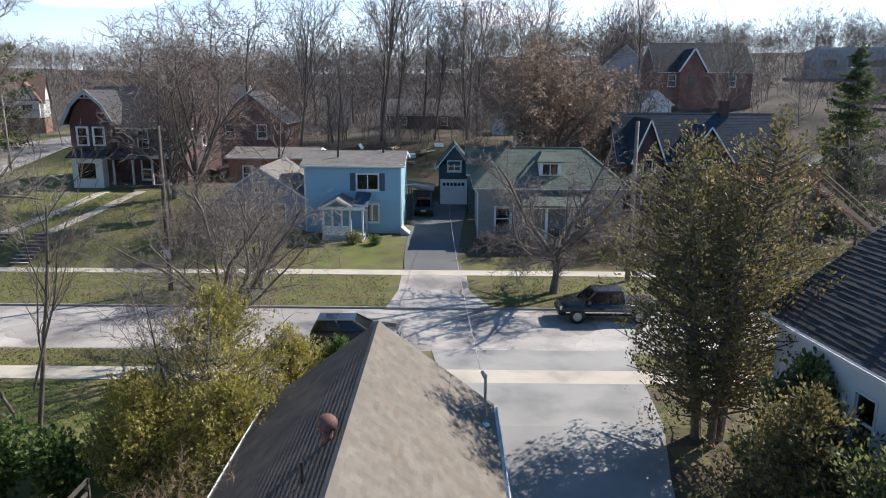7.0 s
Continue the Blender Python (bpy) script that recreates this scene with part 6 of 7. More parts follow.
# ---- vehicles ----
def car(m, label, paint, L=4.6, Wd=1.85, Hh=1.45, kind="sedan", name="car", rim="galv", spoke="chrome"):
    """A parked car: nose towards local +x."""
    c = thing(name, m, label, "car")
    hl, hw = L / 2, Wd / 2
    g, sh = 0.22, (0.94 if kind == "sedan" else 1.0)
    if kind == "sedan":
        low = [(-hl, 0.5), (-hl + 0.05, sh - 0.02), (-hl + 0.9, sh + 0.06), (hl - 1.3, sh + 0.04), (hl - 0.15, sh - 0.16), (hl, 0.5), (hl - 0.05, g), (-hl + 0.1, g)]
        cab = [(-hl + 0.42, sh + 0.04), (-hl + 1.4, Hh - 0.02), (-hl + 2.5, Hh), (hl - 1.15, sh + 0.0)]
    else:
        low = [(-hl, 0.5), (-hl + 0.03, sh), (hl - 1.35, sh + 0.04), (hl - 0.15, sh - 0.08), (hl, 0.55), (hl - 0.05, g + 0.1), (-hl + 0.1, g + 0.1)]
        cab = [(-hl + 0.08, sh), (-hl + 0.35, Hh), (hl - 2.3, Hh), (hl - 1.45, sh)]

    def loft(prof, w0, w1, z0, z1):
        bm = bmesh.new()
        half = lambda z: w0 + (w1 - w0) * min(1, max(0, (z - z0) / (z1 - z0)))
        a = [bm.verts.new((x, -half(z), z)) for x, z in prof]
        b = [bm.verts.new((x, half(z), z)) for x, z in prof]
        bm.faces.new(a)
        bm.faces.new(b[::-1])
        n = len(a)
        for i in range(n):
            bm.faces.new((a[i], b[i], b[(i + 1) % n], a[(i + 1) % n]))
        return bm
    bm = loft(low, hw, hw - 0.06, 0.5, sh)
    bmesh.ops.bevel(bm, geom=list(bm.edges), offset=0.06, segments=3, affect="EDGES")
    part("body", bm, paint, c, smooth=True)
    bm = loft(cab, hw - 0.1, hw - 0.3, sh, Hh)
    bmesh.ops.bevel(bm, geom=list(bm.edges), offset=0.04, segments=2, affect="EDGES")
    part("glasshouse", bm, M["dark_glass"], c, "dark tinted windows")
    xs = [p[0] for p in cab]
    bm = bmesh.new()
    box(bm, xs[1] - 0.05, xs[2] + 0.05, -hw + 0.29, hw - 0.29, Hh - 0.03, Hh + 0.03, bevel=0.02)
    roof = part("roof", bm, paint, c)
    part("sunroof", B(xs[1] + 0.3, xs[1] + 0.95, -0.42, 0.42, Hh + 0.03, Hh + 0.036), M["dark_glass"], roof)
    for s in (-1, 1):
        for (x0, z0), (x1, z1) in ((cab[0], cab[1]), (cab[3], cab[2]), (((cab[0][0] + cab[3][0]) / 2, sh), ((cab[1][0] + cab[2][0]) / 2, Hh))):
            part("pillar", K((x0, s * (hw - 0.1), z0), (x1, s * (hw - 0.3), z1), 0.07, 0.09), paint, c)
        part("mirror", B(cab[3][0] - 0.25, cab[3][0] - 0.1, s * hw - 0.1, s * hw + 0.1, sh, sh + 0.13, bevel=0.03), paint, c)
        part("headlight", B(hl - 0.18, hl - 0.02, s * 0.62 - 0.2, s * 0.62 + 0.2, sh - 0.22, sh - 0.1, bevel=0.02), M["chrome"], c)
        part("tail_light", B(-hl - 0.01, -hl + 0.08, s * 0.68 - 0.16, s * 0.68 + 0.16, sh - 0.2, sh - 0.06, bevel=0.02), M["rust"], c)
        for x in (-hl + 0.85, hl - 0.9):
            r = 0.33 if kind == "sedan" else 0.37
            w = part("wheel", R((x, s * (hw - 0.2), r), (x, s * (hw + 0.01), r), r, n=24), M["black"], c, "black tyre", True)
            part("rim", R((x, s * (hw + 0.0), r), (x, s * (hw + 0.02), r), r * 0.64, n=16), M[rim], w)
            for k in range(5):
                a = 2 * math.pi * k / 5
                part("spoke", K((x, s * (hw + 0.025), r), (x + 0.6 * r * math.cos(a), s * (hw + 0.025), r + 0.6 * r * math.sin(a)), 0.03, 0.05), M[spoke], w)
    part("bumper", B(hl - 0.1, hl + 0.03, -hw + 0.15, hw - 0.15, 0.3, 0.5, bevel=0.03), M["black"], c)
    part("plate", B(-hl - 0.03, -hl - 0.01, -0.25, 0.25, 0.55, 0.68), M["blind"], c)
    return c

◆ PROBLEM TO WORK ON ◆
All of the material above should be reproduced exactly, except the pictures.

◆ EXERCISE RESPONSE ◆
7.0 s
Continue the Blender Python (bpy) script that recreates this scene with part 6 of 7. More parts follow.
# ---- vehicles ----
def car(m, label, paint, L=4.6, Wd=1.85, Hh=1.45, kind="sedan", name="car", rim="galv", spoke="chrome"):
    """A parked car: nose towards local +x."""
    c = thing(name, m, label, "car")
    hl, hw = L / 2, Wd / 2
    g, sh = 0.22, (0.94 if kind == "sedan" else 1.0)
    if kind == "sedan":
        low = [(-hl, 0.5), (-hl + 0.05, sh - 0.02), (-hl + 0.9, sh + 0.06), (hl - 1.3, sh + 0.04), (hl - 0.15, sh - 0.16), (hl, 0.5), (hl - 0.05, g), (-hl + 0.1, g)]
        cab = [(-hl + 0.42, sh + 0.04), (-hl + 1.4, Hh - 0.02), (-hl + 2.5, Hh), (hl - 1.15, sh + 0.0)]
    else:
        low = [(-hl, 0.5), (-hl + 0.03, sh), (hl - 1.35, sh + 0.04), (hl - 0.15, sh - 0.08), (hl, 0.55), (hl - 0.05, g + 0.1), (-hl + 0.1, g + 0.1)]
        cab = [(-hl + 0.08, sh), (-hl + 0.35, Hh), (hl - 2.3, Hh), (hl - 1.45, sh)]

    def loft(prof, w0, w1, z0, z1):
        bm = bmesh.new()
        half = lambda z: w0 + (w1 - w0) * min(1, max(0, (z - z0) / (z1 - z0)))
        a = [bm.verts.new((x, -half(z), z)) for x, z in prof]
        b = [bm.verts.new((x, half(z), z)) for x, z in prof]
        bm.faces.new(a)
        bm.faces.new(b[::-1])
        n = len(a)
        for i in range(n):
            bm.faces.new((a[i], b[i], b[(i + 1) % n], a[(i + 1) % n]))
        return bm
    bm = loft(low, hw, hw - 0.06, 0.5, sh)
    bmesh.ops.bevel(bm, geom=list(bm.edges), offset=0.06, segments=3, affect="EDGES")
    part("body", bm, paint, c, smooth=True)
    bm = loft(cab, hw - 0.1, hw - 0.3, sh, Hh)
    bmesh.ops.bevel(bm, geom=list(bm.edges), offset=0.04, segments=2, affect="EDGES")
    part("glasshouse", bm, M["dark_glass"], c, "dark tinted windows")
    xs = [p[0] for p in cab]
    bm = bmesh.new()
    box(bm, xs[1] - 0.05, xs[2] + 0.05, -hw + 0.29, hw - 0.29, Hh - 0.03, Hh + 0.03, bevel=0.02)
    roof = part("roof", bm, paint, c)
    part("sunroof", B(xs[1] + 0.3, xs[1] + 0.95, -0.42, 0.42, Hh + 0.03, Hh + 0.036), M["dark_glass"], roof)
    for s in (-1, 1):
        for (x0, z0), (x1, z1) in ((cab[0], cab[1]), (cab[3], cab[2]), (((cab[0][0] + cab[3][0]) / 2, sh), ((cab[1][0] + cab[2][0]) / 2, Hh))):
            part("pillar", K((x0, s * (hw - 0.1), z0), (x1, s * (hw - 0.3), z1), 0.07, 0.09), paint, c)
        part("mirror", B(cab[3][0] - 0.25, cab[3][0] - 0.1, s * hw - 0.1, s * hw + 0.1, sh, sh + 0.13, bevel=0.03), paint, c)
        part("headlight", B(hl - 0.18, hl - 0.02, s * 0.62 - 0.2, s * 0.62 + 0.2, sh - 0.22, sh - 0.1, bevel=0.02), M["chrome"], c)
        part("tail_light", B(-hl - 0.01, -hl + 0.08, s * 0.68 - 0.16, s * 0.68 + 0.16, sh - 0.2, sh - 0.06, bevel=0.02), M["rust"], c)
        for x in (-hl + 0.85, hl - 0.9):
            r = 0.33 if kind == "sedan" else 0.37
            w = part("wheel", R((x, s * (hw - 0.2), r), (x, s * (hw + 0.01), r), r, n=24), M["black"], c, "black tyre", True)
            part("rim", R((x, s * (hw + 0.0), r), (x, s * (hw + 0.02), r), r * 0.64, n=16), M[rim], w)
            for k in range(5):
                a = 2 * math.pi * k / 5
                part("spoke", K((x, s * (hw + 0.025), r), (x + 0.6 * r * math.cos(a), s * (hw + 0.025), r + 0.6 * r * math.sin(a)), 0.03, 0.05), M[spoke], w)
    part("bumper", B(hl - 0.1, hl + 0.03, -hw + 0.15, hw - 0.15, 0.3, 0.5, bevel=0.03), M["black"], c)
    part("plate", B(-hl - 0.03, -hl - 0.01, -0.25, 0.25, 0.55, 0.68), M["blind"], c)
    return c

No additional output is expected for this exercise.